“To succeed in life, you need two things, ignorance and confidence,” said Mark Twain. Indeed, when it comes to the latter, confidence -- believing you can rely on something, whether it’s yourself or a material possession, such as your home -- can provide a sense of security and comfort.
Living with a sense of uncertainty, on the other hand, can lead to stress and anxiety. So how do you build your confidence in multiple aspects of your life so you can breathe easy? It’s all about doing a little bit of legwork and asking the right questions.
Ask Yourself, “What’s The Worst Case Scenario?”
When you’re in a stressful situation that triggers many emotions and in which you don’t feel so confident (such as meeting your future in-laws), ask yourself what’s the worst thing that can happen, suggests Shirin Khamisa, founder of Careers By Design in Toronto. “If you can come to terms with what the worst possible thing that can happen is -- which is usually not the end of the world -- then you can come to terms with it and you won’t feel as stressed.”
Get Out Of Your Own Head
Before facing the situation you’re feeling unsure about, get out of your own head, says Khamisa. Go for a walk outside or practice some deep breathing. When you stop contemplating and obsessing over every detail, getting out of your head allows you to relax and speak from the heart, the career coach says.
Identify Your Confidence Gaps
Taking a careful look at where your lack of confidence stems from is the key to formulating a plan to address it. “Often, your fears may not be rooted in reality,” says Khamisa, noting she once had a client who’d held onto her insecurity from being an inexperienced entry-level employee, even though she’s risen through the ranks and was more than capable in her current upper management position. You can discover where your fears stem from in many different ways. Consider asking colleagues for feedback, says Khamisa, or working with a career coach, as they can give you an outsider’s perspective.
Play Up Your Strengths
Focus on your strengths and they’ll take the lead when it comes to your confidence, says psychologist Andrew Shaul. “Perhaps you’re a good storyteller and you’re funny. Play up those characteristics and you’ll feel good -- rather than focusing on how to overcome your negative attributes,” says Shaul. This will put you in a better place emotionally, as you’ll be less anxious and less sensitive about what you’re not good at, he adds.
Accept Your Limitations
“Rather than punishing yourself for the things you are not, accept that there are things you’re not good at rather than hiding them, and it’ll allow your strengths to come through,” says Shaul, who works in private practice in Toronto. If you focus on limitations, you could overcompensate for what you’re lacking and it’ll shake your confidence.

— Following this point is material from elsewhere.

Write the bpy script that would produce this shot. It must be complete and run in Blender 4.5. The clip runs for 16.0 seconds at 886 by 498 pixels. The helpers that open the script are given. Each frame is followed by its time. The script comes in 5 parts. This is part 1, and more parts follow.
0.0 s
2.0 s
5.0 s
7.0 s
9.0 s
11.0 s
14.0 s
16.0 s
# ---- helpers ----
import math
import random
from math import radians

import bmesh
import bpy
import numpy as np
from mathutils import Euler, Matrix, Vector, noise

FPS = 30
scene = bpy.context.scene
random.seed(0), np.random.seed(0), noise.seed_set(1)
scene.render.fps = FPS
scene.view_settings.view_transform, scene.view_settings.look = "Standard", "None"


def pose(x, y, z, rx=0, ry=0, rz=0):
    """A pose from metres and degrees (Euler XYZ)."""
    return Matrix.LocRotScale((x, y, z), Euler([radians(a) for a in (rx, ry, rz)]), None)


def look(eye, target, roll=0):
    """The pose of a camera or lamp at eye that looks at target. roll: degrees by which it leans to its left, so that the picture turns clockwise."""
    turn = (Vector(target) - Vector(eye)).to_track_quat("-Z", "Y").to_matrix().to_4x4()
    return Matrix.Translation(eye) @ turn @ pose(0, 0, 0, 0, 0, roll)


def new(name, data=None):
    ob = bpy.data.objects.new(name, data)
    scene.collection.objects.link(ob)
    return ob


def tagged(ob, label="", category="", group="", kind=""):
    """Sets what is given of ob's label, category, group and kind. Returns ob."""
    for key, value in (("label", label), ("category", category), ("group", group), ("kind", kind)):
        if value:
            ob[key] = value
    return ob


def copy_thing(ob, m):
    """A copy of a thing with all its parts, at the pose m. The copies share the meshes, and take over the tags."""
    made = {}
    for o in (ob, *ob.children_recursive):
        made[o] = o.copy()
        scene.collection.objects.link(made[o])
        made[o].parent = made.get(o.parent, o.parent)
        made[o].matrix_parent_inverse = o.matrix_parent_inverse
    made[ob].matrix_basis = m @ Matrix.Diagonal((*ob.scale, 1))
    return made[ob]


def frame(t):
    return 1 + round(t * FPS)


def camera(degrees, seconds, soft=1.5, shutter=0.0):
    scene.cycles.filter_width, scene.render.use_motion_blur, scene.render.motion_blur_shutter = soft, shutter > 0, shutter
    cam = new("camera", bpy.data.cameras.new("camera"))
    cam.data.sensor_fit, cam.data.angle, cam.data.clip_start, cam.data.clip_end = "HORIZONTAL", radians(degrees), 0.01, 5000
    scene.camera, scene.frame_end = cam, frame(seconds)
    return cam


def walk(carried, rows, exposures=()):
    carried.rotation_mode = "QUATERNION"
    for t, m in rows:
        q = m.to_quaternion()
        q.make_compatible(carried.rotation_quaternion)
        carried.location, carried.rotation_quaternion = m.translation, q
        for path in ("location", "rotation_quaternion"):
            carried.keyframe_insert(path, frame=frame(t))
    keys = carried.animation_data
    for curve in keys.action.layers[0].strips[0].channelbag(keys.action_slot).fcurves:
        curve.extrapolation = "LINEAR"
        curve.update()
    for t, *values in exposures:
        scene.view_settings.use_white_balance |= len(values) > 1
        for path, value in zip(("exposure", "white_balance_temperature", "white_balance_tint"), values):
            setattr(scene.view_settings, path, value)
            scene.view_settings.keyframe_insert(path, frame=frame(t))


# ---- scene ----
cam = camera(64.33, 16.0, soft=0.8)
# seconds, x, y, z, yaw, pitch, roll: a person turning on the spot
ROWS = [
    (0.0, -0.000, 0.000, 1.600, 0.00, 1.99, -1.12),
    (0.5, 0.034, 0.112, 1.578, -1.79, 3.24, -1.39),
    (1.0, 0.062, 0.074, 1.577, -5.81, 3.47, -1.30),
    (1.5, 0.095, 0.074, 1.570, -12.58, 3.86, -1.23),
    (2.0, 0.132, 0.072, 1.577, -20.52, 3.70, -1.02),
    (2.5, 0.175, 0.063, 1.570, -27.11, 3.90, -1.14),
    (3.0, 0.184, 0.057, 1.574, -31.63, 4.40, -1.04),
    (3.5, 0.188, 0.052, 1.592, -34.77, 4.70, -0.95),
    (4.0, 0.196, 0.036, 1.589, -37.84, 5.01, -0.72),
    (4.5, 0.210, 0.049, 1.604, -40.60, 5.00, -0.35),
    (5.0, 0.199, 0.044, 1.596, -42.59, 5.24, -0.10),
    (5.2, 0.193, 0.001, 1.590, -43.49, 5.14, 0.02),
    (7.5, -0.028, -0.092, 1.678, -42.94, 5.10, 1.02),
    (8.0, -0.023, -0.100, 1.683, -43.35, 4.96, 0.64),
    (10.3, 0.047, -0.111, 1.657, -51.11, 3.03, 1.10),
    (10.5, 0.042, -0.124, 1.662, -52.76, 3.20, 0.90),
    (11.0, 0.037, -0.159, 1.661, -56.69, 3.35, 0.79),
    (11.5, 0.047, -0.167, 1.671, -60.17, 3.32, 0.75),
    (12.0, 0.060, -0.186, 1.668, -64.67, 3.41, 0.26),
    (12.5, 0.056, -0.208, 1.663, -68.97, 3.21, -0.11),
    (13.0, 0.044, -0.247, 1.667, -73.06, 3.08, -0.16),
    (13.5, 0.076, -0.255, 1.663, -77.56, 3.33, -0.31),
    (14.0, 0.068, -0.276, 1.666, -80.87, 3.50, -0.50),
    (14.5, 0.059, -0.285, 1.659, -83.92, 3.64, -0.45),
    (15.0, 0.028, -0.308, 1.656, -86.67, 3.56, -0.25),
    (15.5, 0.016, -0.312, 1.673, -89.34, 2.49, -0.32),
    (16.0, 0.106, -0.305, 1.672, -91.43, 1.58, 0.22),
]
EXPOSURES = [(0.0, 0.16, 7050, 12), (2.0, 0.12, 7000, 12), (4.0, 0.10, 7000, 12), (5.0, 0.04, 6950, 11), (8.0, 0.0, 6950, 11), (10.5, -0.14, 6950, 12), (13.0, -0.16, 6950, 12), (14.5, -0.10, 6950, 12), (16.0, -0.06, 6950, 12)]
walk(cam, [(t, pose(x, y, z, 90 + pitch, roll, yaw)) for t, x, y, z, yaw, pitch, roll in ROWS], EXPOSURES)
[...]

But acknowledging that you have areas that need work doesn’t mean admitting defeat. When you accept your limitations, you can work on improving them, says Shaul, who uses the example of a tennis player with a bad backhand swing to illustrate. “If you don’t accept your bad backhand, and you tell yourself ‘I don’t want the ball going anywhere near my backhand,’ how can you work on it if you don’t even want to face it?” he says. Avoiding or denying your weak spot might make you feel better in the short run, but in the long-term, your backhand problem remains. But understanding that it’s a weak spot and working on it will help improve both your swing and your self-esteem.
Arm Yourself With Knowledge
Being well-prepared and well versed in whatever situation you’re faced with is a sure-fire way to quell insecurity. This holds true whether it’s a job interview you want to nail or you’re getting quotes for a home renovation. There are few situations as nerve-wracking as a job interview, but doing some thorough research on a potential employer (including the company and the interviewer if you know who it will be) can set your mind at ease by arming you with information to answer the tough questions. As well, researching the types of questions asked in interviews can help you prepare your responses. Employers are impressed with candidates who know their stuff. And candidates who know their stuff are often confident candidates.
Similarly, doing some research into the home project you want to tackle will help you ask your contractors informed questions and will let them know you’re not a client they can mess around with. Your knowledge skews the balance of power in your favour. And in turn, you’ll enjoy safe and secure home renovations you can be confident in for the long run.
Knowing yourself is the first key to boosting your confidence, so don’t be afraid to take a magnifying glass to yourself and really get to know your strengths as well as your limits – everyone has both and there is a wealth of resources out there that can help you build on your best bits and improve the parts you’d like to change. So get started! An utterly stellar and radiantly confident version of yourself awaits.